• _YOUR TASK_
Reproduce each line of the listing exactly.

━━━━━━━━━━━━━━━━

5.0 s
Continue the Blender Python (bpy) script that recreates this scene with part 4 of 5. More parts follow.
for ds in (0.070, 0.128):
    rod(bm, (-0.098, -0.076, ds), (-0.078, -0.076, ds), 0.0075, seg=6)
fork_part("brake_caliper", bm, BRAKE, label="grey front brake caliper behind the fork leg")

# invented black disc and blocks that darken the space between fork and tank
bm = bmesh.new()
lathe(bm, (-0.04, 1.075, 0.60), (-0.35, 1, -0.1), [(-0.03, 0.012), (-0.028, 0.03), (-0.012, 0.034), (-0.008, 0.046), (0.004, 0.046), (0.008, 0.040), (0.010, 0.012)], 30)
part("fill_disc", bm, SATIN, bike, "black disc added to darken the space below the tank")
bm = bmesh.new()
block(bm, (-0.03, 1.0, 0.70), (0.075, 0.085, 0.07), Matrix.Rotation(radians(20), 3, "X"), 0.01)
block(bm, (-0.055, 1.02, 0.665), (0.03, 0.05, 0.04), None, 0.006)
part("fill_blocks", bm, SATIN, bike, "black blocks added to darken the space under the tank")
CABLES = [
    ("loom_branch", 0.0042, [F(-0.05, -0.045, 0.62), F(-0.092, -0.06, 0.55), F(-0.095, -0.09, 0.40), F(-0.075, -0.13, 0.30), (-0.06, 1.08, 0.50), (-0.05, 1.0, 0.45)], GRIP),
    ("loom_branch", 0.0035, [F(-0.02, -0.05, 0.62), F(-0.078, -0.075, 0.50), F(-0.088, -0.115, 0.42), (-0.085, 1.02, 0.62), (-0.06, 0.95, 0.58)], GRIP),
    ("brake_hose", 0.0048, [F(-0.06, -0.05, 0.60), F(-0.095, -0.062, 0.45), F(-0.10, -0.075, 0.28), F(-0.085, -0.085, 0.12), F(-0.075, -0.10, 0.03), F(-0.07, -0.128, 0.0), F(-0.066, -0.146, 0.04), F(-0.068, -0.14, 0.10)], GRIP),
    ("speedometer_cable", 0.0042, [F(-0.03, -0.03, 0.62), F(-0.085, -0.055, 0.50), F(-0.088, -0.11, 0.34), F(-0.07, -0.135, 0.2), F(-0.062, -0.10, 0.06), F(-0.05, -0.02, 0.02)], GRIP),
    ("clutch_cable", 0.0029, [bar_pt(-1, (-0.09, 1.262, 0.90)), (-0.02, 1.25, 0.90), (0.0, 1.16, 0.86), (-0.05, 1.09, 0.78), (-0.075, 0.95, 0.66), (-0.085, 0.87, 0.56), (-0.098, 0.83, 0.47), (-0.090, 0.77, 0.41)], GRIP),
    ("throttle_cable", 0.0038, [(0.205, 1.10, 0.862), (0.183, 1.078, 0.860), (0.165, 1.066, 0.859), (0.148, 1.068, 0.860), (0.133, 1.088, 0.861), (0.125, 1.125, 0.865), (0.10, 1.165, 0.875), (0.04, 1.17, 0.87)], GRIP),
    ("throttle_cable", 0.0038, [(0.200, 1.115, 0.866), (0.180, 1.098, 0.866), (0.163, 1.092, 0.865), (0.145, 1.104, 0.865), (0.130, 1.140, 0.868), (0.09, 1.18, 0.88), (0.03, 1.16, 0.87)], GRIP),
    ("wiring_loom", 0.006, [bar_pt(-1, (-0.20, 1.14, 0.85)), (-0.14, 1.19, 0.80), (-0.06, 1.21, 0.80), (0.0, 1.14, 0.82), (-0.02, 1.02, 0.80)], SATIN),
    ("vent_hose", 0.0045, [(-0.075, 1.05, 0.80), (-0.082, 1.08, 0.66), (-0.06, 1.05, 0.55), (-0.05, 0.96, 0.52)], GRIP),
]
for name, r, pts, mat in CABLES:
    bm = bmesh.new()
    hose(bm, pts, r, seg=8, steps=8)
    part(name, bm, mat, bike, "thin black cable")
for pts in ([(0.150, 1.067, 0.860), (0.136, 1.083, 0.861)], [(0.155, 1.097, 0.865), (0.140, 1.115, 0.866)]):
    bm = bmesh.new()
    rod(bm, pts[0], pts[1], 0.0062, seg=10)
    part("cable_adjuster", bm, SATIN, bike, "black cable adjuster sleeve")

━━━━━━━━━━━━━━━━

• _ANSWER TO THIS EXERCISE_
5.0 s
Continue the Blender Python (bpy) script that recreates this scene with part 4 of 5. More parts follow.
for ds in (0.070, 0.128):
    rod(bm, (-0.098, -0.076, ds), (-0.078, -0.076, ds), 0.0075, seg=6)
fork_part("brake_caliper", bm, BRAKE, label="grey front brake caliper behind the fork leg")

# invented black disc and blocks that darken the space between fork and tank
bm = bmesh.new()
lathe(bm, (-0.04, 1.075, 0.60), (-0.35, 1, -0.1), [(-0.03, 0.012), (-0.028, 0.03), (-0.012, 0.034), (-0.008, 0.046), (0.004, 0.046), (0.008, 0.040), (0.010, 0.012)], 30)
part("fill_disc", bm, SATIN, bike, "black disc added to darken the space below the tank")
bm = bmesh.new()
block(bm, (-0.03, 1.0, 0.70), (0.075, 0.085, 0.07), Matrix.Rotation(radians(20), 3, "X"), 0.01)
block(bm, (-0.055, 1.02, 0.665), (0.03, 0.05, 0.04), None, 0.006)
part("fill_blocks", bm, SATIN, bike, "black blocks added to darken the space under the tank")
CABLES = [
    ("loom_branch", 0.0042, [F(-0.05, -0.045, 0.62), F(-0.092, -0.06, 0.55), F(-0.095, -0.09, 0.40), F(-0.075, -0.13, 0.30), (-0.06, 1.08, 0.50), (-0.05, 1.0, 0.45)], GRIP),
    ("loom_branch", 0.0035, [F(-0.02, -0.05, 0.62), F(-0.078, -0.075, 0.50), F(-0.088, -0.115, 0.42), (-0.085, 1.02, 0.62), (-0.06, 0.95, 0.58)], GRIP),
    ("brake_hose", 0.0048, [F(-0.06, -0.05, 0.60), F(-0.095, -0.062, 0.45), F(-0.10, -0.075, 0.28), F(-0.085, -0.085, 0.12), F(-0.075, -0.10, 0.03), F(-0.07, -0.128, 0.0), F(-0.066, -0.146, 0.04), F(-0.068, -0.14, 0.10)], GRIP),
    ("speedometer_cable", 0.0042, [F(-0.03, -0.03, 0.62), F(-0.085, -0.055, 0.50), F(-0.088, -0.11, 0.34), F(-0.07, -0.135, 0.2), F(-0.062, -0.10, 0.06), F(-0.05, -0.02, 0.02)], GRIP),
    ("clutch_cable", 0.0029, [bar_pt(-1, (-0.09, 1.262, 0.90)), (-0.02, 1.25, 0.90), (0.0, 1.16, 0.86), (-0.05, 1.09, 0.78), (-0.075, 0.95, 0.66), (-0.085, 0.87, 0.56), (-0.098, 0.83, 0.47), (-0.090, 0.77, 0.41)], GRIP),
    ("throttle_cable", 0.0038, [(0.205, 1.10, 0.862), (0.183, 1.078, 0.860), (0.165, 1.066, 0.859), (0.148, 1.068, 0.860), (0.133, 1.088, 0.861), (0.125, 1.125, 0.865), (0.10, 1.165, 0.875), (0.04, 1.17, 0.87)], GRIP),
    ("throttle_cable", 0.0038, [(0.200, 1.115, 0.866), (0.180, 1.098, 0.866), (0.163, 1.092, 0.865), (0.145, 1.104, 0.865), (0.130, 1.140, 0.868), (0.09, 1.18, 0.88), (0.03, 1.16, 0.87)], GRIP),
    ("wiring_loom", 0.006, [bar_pt(-1, (-0.20, 1.14, 0.85)), (-0.14, 1.19, 0.80), (-0.06, 1.21, 0.80), (0.0, 1.14, 0.82), (-0.02, 1.02, 0.80)], SATIN),
    ("vent_hose", 0.0045, [(-0.075, 1.05, 0.80), (-0.082, 1.08, 0.66), (-0.06, 1.05, 0.55), (-0.05, 0.96, 0.52)], GRIP),
]
for name, r, pts, mat in CABLES:
    bm = bmesh.new()
    hose(bm, pts, r, seg=8, steps=8)
    part(name, bm, mat, bike, "thin black cable")
for pts in ([(0.150, 1.067, 0.860), (0.136, 1.083, 0.861)], [(0.155, 1.097, 0.865), (0.140, 1.115, 0.866)]):
    bm = bmesh.new()
    rod(bm, pts[0], pts[1], 0.0062, seg=10)
    part("cable_adjuster", bm, SATIN, bike, "black cable adjuster sleeve")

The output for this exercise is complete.